Grocery discount cards: Let the revolution begin

5/9/2001

Boy, people are ticked off about those grocery store cards.

I wrote in a recent column that I'm not happy about grocery stores' plastic credit-card size cards that customers are expected to use to take advantage of sales. I also said I dislike sales clerks asking for my zip code.

Given readers' response, there's a revolution against grocery store cards and nosy clerks afoot.

“Is there any chance of starting a revolt against these cards? They have been a pet peeve of mine since they were issued,” e-mailed a Waterville reader. “Personally I never have the right card in the right store.”

Another woman wrote, “We are sick of the selling and buying going on with our names and telephone numbers.”

Customers irritated about the cards take their business where cards are not issued.

“There are a lot of us out here. I refuse to sell my privacy. Maybe some merchandisers will listen if it is known they are losing business?” a Defiance reader asked.

“We have solved the problem at our home,” wrote a reader who listed stores that don't issue cards. “They not only provide top-notch merchandise, but put a friendly face with your support.

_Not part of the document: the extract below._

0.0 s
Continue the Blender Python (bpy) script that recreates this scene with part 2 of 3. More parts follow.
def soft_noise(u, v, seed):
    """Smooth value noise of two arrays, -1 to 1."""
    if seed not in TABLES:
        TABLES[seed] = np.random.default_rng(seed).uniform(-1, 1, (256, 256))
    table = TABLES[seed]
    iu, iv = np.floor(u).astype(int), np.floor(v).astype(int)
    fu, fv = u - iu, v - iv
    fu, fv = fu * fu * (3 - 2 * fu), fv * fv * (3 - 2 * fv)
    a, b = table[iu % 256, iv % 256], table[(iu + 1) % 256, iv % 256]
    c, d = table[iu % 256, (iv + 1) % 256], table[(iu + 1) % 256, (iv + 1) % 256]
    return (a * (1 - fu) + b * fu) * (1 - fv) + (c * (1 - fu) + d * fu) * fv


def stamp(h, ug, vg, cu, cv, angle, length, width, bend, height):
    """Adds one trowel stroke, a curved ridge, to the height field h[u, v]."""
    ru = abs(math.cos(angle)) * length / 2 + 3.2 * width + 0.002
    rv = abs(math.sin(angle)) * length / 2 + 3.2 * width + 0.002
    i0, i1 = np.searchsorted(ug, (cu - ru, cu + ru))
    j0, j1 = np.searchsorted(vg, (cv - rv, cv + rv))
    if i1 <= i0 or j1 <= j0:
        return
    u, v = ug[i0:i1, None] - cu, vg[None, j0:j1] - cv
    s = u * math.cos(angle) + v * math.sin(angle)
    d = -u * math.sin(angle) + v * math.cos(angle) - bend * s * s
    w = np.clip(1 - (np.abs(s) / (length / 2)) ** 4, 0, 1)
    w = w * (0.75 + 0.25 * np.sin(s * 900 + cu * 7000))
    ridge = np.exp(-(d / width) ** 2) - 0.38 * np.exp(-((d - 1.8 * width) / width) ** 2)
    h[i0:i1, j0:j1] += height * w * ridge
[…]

And every customer who walks in the door can take advantage of their specials.”

Wow, what a concept.

But people have other ways of coping with what they dislike when something is forced on them.

A gentleman (I knew that by the tone of his e-mail) wrote that when he's asked to produce the card, “I ransack my pockets and then my billfold. By the time the clerk and the people behind me are upset at the delay, I find it. As I leave I make the remark for all to hear that if they would just give everyone the discount and do away with the stupid card, there wouldn't be a problem. Also, if I am in a hurry, I shop at a store that doesn't use that system.”

Indeed, kind sir, indeed.

Another man told me his “plan.”

“Swap (cards) with someone in another part of town or another part of the state. If a lot of people would do this, it would really screw up the stats.”

Talk about mischievous.

Still another man e-mailed that “Stores need to hear when customers are unhappy.”

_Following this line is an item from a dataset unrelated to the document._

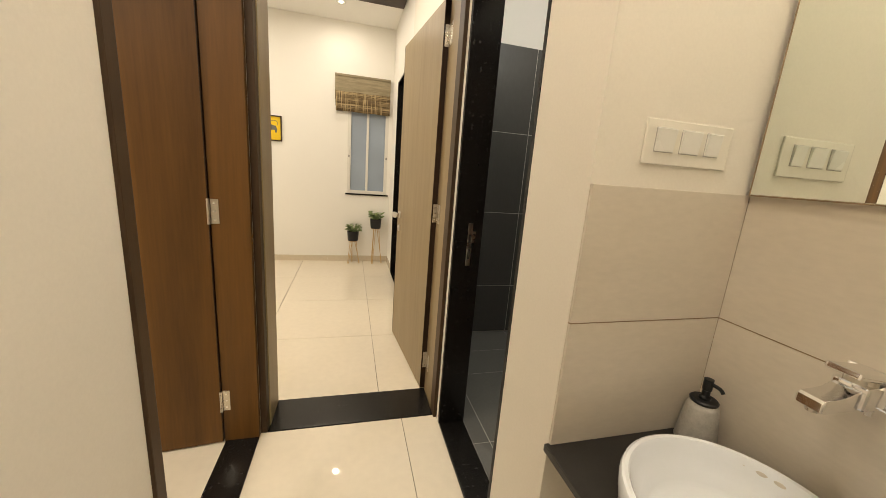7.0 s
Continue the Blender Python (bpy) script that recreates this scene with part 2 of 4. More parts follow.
def box(x0, x1, y0, y1, z0, z1, bev=0.0, bm=None, seg=2):
    b = bmesh.new()
    bmesh.ops.create_cube(b, size=1.0)
    for v in b.verts:
        v.co = Vector(((x0 + x1) / 2 + v.co.x * (x1 - x0), (y0 + y1) / 2 + v.co.y * (y1 - y0), (z0 + z1) / 2 + v.co.z * (z1 - z0)))
    if bev:
        bmesh.ops.bevel(b, geom=list(b.edges), offset=bev, segments=seg, profile=0.6, affect="EDGES", clamp_overlap=True)
    return join(bm, b)


def join(bm, b):
    if bm is None:
        return b
    me = bpy.data.meshes.new("tmp")
    b.to_mesh(me)
    b.free()
    bm.from_mesh(me)
    bpy.data.meshes.remove(me)
    return bm


def shaped(b, m):
    bmesh.ops.transform(b, matrix=m, verts=b.verts)
    return b


def lathe(profile, segs=40, sx=1.0, sy=1.0, bm=None):
    """Turns (radius, z) pairs about z."""
    b = bmesh.new()
    rings = []
    for r, z in profile:
        if r < 1e-5:
            rings.append([b.verts.new((0, 0, z))])
        else:
            rings.append([b.verts.new((sx * r * math.cos(2 * math.pi * i / segs), sy * r * math.sin(2 * math.pi * i / segs), z)) for i in range(segs)])
    for a, c in zip(rings, rings[1:]):
        for i in range(segs):
            j = (i + 1) % segs
            q = [a[i % len(a)], a[j % len(a)], c[j % len(c)], c[i % len(c)]]
            q = [v for k, v in enumerate(q) if v not in q[:k]]
            if len(q) > 2:
                b.faces.new(q)
    return join(bm, b)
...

Of course they do. But will they listen and respond accordingly?

A woman told a local grocer about her dislike of the cards. It only got her “a very long missive instructing me to `use the card. It's only for inventory purposes.'”

Oh yeah? It made no sense to her. Me neither. So customers now help with inventory? Dissatisfied with that response, her contact with another manager wasn't much better.

“He advised me to `just use the card. All you have to do is hand over your keys and that will be that.' ”

That's feeling a customer's pain.

All's well with Big Brother, so don't be surprised if stores remind customers when it's time to replenish the mustard, canned goods, or toothpaste.

Drug stores are asking customers to use cards, too.

“What's next?” another reader asks. “A secret handshake?”

Finally, a local minister put off getting a grocery store's card, eventually obtained one, and is irritated each time she uses it. In her e-mail, she said she was pleased to learn that the cards “irk you as much as they do me!

“I have four cards now on my key ring,” she wrote. “Still hate them.”

Me, too.

Rose Russell is a Blade associate editor.